Opinion Roundup for June 29, 2018

Judge Katsas pens his first opinion, plus a few procedural points

The D.C. Circuit releases opinions on Tuesdays and Fridays. We read them all so you don’t have to. On Friday (June 29), the court issued four opinions:

Saint Francis Medical Center v. Alex Azar. Nearly 300 hospitals argued that the Department of Health and Human Services is using faulty data from the 1980s to calculate Medicare reimbursements that the federal government pays to the hospitals. The hospitals want to challenge the use of that data in the department’s administrative appeals process. The government interpreted a 2013 regulation to bar such challenges. The court’s newest member, Judge Katsas, wrote his first opinion (joined by Chief Judge Garland and Judge Kavanaugh) and rejected the government’s interpretation. Kavanaugh concurred, saying he would have struck down the regulation altogether. Circuit Breaker has more in-depth coverage of the opinion here.
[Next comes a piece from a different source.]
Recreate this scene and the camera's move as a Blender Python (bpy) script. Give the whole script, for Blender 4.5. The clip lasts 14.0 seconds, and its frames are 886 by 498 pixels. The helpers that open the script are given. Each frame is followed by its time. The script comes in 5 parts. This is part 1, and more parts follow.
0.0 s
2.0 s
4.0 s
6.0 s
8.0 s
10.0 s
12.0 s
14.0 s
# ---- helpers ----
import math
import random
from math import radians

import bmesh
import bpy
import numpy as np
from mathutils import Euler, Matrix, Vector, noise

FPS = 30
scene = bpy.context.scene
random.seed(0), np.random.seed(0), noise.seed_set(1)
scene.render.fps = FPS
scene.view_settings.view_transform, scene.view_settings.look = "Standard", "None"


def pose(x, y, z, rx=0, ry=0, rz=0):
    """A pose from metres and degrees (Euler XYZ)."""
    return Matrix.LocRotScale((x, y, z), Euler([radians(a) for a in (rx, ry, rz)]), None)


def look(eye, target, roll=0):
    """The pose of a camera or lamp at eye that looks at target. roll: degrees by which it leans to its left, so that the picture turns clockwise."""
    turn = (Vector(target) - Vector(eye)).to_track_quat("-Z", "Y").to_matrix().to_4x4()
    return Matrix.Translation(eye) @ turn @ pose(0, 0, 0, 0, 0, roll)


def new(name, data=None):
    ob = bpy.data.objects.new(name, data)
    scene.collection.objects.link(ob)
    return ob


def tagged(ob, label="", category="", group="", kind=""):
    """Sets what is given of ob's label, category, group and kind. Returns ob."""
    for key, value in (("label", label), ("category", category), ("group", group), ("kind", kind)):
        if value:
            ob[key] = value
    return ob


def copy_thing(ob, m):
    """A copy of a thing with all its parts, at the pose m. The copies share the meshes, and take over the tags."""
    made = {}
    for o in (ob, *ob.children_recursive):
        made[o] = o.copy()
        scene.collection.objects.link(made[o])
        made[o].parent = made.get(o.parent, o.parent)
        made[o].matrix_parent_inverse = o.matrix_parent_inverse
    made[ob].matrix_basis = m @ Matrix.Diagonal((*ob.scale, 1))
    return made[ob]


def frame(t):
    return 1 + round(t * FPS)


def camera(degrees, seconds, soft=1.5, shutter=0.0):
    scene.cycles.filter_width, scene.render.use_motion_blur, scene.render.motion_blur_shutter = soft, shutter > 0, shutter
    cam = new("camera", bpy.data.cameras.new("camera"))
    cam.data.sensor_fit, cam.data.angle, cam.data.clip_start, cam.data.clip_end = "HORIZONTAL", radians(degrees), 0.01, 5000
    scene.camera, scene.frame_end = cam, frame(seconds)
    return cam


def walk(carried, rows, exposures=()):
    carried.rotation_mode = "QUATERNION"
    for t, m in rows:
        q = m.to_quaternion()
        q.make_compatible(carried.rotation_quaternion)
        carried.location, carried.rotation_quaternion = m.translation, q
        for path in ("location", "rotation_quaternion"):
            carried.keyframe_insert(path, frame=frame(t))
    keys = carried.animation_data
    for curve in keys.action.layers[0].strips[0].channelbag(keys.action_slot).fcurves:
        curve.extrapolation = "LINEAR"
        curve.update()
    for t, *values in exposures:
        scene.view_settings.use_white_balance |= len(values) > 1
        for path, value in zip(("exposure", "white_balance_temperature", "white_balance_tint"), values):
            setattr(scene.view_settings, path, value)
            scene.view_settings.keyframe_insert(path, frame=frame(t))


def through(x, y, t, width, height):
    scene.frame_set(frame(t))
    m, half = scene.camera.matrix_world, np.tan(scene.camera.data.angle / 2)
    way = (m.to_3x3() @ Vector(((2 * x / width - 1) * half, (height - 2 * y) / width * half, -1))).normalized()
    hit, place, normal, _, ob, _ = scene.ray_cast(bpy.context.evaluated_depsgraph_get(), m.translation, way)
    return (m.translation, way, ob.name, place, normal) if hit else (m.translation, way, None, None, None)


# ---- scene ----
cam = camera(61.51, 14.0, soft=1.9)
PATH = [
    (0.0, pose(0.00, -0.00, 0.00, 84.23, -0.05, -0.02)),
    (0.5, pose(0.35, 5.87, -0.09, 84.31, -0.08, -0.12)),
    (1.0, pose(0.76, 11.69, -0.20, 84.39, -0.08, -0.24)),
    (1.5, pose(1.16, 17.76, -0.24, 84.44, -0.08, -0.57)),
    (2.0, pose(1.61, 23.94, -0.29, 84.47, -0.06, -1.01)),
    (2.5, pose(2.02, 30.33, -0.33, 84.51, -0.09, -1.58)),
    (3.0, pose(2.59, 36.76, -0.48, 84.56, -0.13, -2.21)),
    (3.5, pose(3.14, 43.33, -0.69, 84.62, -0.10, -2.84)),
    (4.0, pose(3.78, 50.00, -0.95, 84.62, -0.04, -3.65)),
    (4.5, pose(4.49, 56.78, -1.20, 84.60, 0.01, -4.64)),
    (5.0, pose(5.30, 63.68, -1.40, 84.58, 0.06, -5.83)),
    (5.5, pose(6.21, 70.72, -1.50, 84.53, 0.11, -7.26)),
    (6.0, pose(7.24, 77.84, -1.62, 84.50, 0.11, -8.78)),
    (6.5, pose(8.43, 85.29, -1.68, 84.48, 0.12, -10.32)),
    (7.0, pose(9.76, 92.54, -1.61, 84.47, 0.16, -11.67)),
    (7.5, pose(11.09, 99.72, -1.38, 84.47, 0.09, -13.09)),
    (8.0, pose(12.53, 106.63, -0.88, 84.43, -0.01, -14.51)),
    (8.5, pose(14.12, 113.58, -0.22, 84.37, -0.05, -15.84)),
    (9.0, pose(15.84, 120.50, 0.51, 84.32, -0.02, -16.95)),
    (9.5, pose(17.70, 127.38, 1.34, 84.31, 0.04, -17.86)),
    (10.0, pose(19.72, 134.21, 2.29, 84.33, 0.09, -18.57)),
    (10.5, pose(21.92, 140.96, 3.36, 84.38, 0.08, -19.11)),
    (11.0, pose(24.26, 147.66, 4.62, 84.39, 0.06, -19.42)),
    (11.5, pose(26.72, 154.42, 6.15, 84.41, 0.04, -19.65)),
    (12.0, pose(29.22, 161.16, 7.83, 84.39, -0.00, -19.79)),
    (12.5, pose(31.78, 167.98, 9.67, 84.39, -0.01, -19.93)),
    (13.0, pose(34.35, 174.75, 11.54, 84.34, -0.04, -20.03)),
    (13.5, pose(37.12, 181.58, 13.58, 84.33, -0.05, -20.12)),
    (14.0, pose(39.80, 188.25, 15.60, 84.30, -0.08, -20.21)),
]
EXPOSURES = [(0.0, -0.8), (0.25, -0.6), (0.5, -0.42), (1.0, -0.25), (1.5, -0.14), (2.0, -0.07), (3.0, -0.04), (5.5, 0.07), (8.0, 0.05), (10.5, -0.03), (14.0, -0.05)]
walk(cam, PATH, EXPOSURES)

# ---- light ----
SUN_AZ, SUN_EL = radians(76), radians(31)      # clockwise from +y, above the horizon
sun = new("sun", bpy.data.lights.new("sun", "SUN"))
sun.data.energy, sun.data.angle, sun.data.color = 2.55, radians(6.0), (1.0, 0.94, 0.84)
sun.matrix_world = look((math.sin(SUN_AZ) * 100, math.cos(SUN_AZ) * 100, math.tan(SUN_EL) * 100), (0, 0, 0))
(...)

Jennifer Campbell v. District of Columbia. In an opinion by Judge Griffith (joined by Judges Pillard and Edwards), the court held that a party—in this case the District of Columbia—cannot raise a new argument after a jury verdict that it did not make during trial. Campbell, who worked as a health care administration director for the D.C. government, claimed that the District unlawfully fired her and leaked untrue allegations about her to the press. The jury agreed with Campbell on one of her claims. The District made several arguments before, during, and after the trial attempting to dismiss the case, but its primary argument on appeal was one it had not properly raised below. The court refused to consider it.

Anica Ashbourne v. Donna Hansberry. Ashbourne was fired from her job at the Internal Revenue Service just shy of the end of her one-year probationary period. She sued the government in federal court alleging due process violations, among other claims. At the same time, she filed race and gender discrimination claims under Title VII of the Civil Rights Act in an administrative proceeding. She lost in both proceedings. In an opinion by Judge Millett (joined by Judges Tatel and Srinivasan), the D.C. Circuit said that’s not allowed, and it “fits res judicata doctrine to a T”—meaning a plaintiff doesn’t get a second bite at the apple in federal court when she should have brought the claims the first time around.

United States v. Gregory Sitzmann. A convicted drug conspirator raised numerous challenges to his conviction, including a claim that the government had inappropriately “lured” a co-conspirator and a claim that he had ineffective counsel. In a per curiam opinion from Judges Griffith, Katsas, and Edwards, the court denied the challenges. In his second opinion of the day (and ever), Katsas concurred in the denial of the ineffective counsel claim because it was not properly preserved below. Edwards dissented on that point because, when criminal defendants fail to preserve ineffective counsel claims, the D.C. Circuit typically remands to the district court and allows them to pursue the claims there.